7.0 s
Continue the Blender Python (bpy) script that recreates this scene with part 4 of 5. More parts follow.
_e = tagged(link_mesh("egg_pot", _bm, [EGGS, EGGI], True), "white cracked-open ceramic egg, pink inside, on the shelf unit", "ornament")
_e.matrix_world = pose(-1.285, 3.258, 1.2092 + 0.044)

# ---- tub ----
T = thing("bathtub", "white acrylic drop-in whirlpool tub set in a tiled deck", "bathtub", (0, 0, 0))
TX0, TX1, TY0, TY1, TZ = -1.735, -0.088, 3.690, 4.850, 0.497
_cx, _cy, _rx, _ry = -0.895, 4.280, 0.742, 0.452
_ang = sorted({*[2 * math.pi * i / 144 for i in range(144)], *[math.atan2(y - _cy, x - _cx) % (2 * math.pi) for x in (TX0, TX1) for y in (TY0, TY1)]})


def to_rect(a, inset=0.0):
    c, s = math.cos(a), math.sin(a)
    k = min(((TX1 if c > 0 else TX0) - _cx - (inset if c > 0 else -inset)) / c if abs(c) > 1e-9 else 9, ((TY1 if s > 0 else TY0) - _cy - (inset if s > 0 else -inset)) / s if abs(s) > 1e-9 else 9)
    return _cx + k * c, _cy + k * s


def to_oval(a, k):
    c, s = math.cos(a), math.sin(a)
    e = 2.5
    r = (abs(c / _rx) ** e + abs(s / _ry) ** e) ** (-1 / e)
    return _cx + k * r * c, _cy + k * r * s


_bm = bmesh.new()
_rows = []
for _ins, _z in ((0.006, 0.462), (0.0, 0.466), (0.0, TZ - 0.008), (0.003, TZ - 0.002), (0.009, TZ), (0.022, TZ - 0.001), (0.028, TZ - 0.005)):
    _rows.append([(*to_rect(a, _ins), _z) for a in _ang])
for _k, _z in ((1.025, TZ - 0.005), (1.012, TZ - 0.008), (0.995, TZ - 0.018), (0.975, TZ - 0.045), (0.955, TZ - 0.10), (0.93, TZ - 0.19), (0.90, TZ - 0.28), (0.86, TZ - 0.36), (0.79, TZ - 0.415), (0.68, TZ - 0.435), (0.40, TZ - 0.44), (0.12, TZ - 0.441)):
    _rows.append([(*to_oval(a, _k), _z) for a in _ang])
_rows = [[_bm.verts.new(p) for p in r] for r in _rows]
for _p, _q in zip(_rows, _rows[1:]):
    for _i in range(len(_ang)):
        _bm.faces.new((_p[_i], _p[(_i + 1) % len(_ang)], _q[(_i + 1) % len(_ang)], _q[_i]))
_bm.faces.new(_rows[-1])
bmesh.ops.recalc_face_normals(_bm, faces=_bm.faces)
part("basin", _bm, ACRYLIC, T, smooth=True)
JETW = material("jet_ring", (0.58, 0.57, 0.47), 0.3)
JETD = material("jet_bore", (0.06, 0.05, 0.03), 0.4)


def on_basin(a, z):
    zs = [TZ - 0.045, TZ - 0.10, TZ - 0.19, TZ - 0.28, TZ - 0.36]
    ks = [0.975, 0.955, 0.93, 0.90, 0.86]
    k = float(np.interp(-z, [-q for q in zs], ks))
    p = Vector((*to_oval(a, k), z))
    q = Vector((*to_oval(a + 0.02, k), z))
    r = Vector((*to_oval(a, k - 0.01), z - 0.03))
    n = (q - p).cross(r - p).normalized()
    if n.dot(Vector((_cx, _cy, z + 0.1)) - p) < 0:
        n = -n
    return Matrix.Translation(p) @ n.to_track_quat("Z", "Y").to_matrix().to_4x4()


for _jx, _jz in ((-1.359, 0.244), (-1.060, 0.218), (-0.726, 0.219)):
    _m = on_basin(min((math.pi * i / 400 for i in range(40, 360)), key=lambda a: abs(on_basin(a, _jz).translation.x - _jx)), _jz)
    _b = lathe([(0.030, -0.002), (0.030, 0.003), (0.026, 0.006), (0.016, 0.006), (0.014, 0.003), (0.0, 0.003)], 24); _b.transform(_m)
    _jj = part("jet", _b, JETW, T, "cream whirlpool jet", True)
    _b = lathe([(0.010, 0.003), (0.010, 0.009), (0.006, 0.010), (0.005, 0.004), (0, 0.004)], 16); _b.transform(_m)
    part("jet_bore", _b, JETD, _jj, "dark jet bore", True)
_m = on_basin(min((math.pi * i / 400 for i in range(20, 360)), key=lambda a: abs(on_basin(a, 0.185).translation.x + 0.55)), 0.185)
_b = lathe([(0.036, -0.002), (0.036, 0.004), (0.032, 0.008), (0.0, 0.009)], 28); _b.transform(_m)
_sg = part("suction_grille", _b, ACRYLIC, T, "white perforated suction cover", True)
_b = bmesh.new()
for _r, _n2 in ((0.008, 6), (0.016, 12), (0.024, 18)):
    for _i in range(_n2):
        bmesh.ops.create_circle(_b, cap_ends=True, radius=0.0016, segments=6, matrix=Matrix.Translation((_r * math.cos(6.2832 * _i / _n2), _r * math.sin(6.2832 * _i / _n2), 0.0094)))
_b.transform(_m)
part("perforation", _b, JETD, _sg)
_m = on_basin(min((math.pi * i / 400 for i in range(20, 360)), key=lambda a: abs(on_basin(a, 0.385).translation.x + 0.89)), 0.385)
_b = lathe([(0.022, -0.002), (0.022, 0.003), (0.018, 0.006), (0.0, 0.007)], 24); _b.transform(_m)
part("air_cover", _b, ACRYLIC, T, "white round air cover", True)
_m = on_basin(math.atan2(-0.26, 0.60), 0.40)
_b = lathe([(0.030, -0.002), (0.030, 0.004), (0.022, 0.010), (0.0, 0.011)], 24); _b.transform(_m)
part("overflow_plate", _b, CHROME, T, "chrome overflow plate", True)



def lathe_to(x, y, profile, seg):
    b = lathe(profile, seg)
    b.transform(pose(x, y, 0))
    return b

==

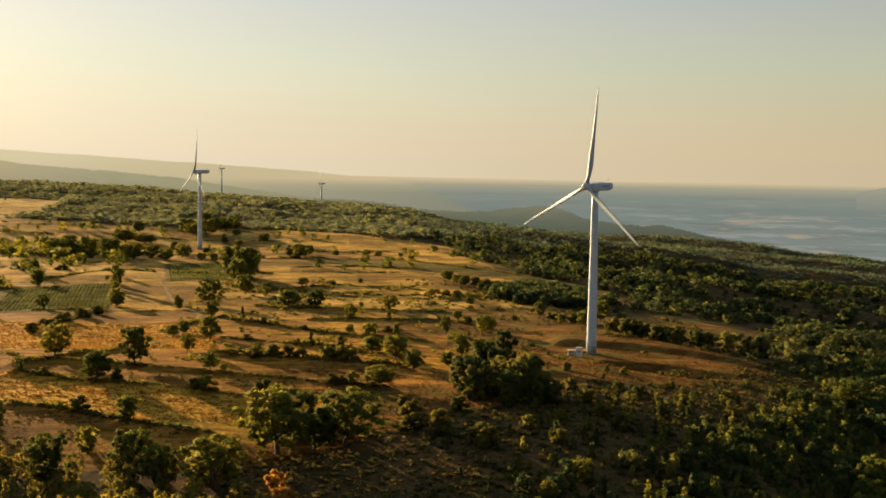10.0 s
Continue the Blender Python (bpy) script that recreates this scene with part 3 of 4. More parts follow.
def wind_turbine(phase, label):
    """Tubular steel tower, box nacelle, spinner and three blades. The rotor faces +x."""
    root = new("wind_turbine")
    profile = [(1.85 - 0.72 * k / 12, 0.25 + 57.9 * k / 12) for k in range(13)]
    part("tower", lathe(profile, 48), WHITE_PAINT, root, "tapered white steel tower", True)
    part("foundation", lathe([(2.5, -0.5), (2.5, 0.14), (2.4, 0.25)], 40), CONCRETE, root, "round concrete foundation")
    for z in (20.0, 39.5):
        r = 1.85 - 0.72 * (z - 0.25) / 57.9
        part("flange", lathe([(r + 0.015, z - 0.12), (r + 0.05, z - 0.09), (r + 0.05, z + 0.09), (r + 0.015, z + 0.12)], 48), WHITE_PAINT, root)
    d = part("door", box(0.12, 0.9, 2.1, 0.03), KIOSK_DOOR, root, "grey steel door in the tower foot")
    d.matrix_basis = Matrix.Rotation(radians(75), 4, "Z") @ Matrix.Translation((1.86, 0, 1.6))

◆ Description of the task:
Return all lines containing the word "that".

◆ Result for this task:
Continue the Blender Python (bpy) script that recreates this scene with part 4 of 5. More parts follow.
Continue the Blender Python (bpy) script that recreates this scene with part 3 of 4. More parts follow.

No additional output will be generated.